An Easy Place / To Die
Jennifer Tamayo

An Easy Place / To Die
Poems by Vincent A. Cellucci
CityLit Press, 2011

The best way to read An Easy Place / To Die is while walking. Vincent Cellucci’s first collection of poems is a marathon of scattered words, bits, specks of sounds, and people experiencing a somewhat communal catastrophe. Here’s what I mean:

                                                swarm to crypts
                                                                                     hinged between raindrops   smooth
                                                                                                 black fissures—doldrums in
                                                                                                 our mind’s
                                                uprooted pentagrams rescuing  corpses
                       song again makes tears come ubiquitous, memorized
                                                            my insides don’t require CPR
                                                                                                nor before I knew eternity
                                                            vines & spiders listened


First things first: I know this writer. I know a bit about how his poetics is one of catching the world like a sickness and cackling it out. A poetics of texture—this is apparent from the looks of his poems, lines that stagger across the page and fall apart into single words. They are jagged cl(iffs) cutting you up a little bit at a time. The language is equally dynamic: sites of collision and debris—most notably the lovely “nother” who finds its way through most of the book referencing lover, mother, an “other.”  Found-language perhaps, but not before it’s warped through Cellucci’s cipher and rocketed back to the world.

“   Glad I wolf
Up am  I
             I  like nothers texture/can I text hers?”

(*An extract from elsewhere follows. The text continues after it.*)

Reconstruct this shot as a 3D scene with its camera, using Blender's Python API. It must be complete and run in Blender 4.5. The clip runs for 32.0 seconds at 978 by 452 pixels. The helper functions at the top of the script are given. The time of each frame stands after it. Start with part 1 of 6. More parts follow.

Cellucci himself  admits, “These poems are eager to turn you on to death.” Yet his poetry is a delicate one, like the lace that covers the inside of a coffin. When speaking of Louisiana falling into the sea, he adds, “[t]his talk amuses me with images that I’m perversely attracted to–an entire  state capsizing … with populations leaping overboard to test their skills at treading water.” Similarly, his poems want to do this very thing to us: catapult us into a kind of death. There’s a journeying going on here, but it’s downward, and it’s slow, and it’s agonizing.

This spiral downward is heavily peopled; the “poems wander through the social world” in which bodies are the things to cling to during the fall. In addition to the shifty “nother,” there’s the series of dedications,  references to other poets, family members, fictional characters, faceless names, and anthropomorphi-cations  that crowd the book. There’s an importance to people, connections, interactions that the text wants to privilege. I can feel the intimacy of these relationships, even if their nature is obscure. We may be sliding into the ocean but we are doing so clinging to a-nother.

I wait on this line: “Easy to fall in love with people you don’t know, but loving the ones you do / makes matter” from “White Azaleas or Axioms for My Daughter,” one of the poems in the book that most attracts me. Unlike “Causeway’s” skills and acrobatics, this poem  plays with the sentimental and feels oddly direct in a book that runs melodic through a precise but mysterious language. “White Azaleas” is touchy and feely, referencing a daughter, a future that will be in need of a bit of humanity. Full of lines that read like deformed versions of a Hallmark card,  “White Azaleas” is off-putting for me in its strange sincerity. The axiom’s deformities hook me: “Once you’re shattered, you’re together.”

For all the dying in the book, there’s a snag. “White Azaleas” ends with, “The world is also / an easy place / to appear” referencing the living, breathing thing in the collection’s poems, what Cellucci calls “presence.” Perhaps this “presence” is another reference to the power of the “other,” the being, the aura of a person which can make catastrophe almost manageable.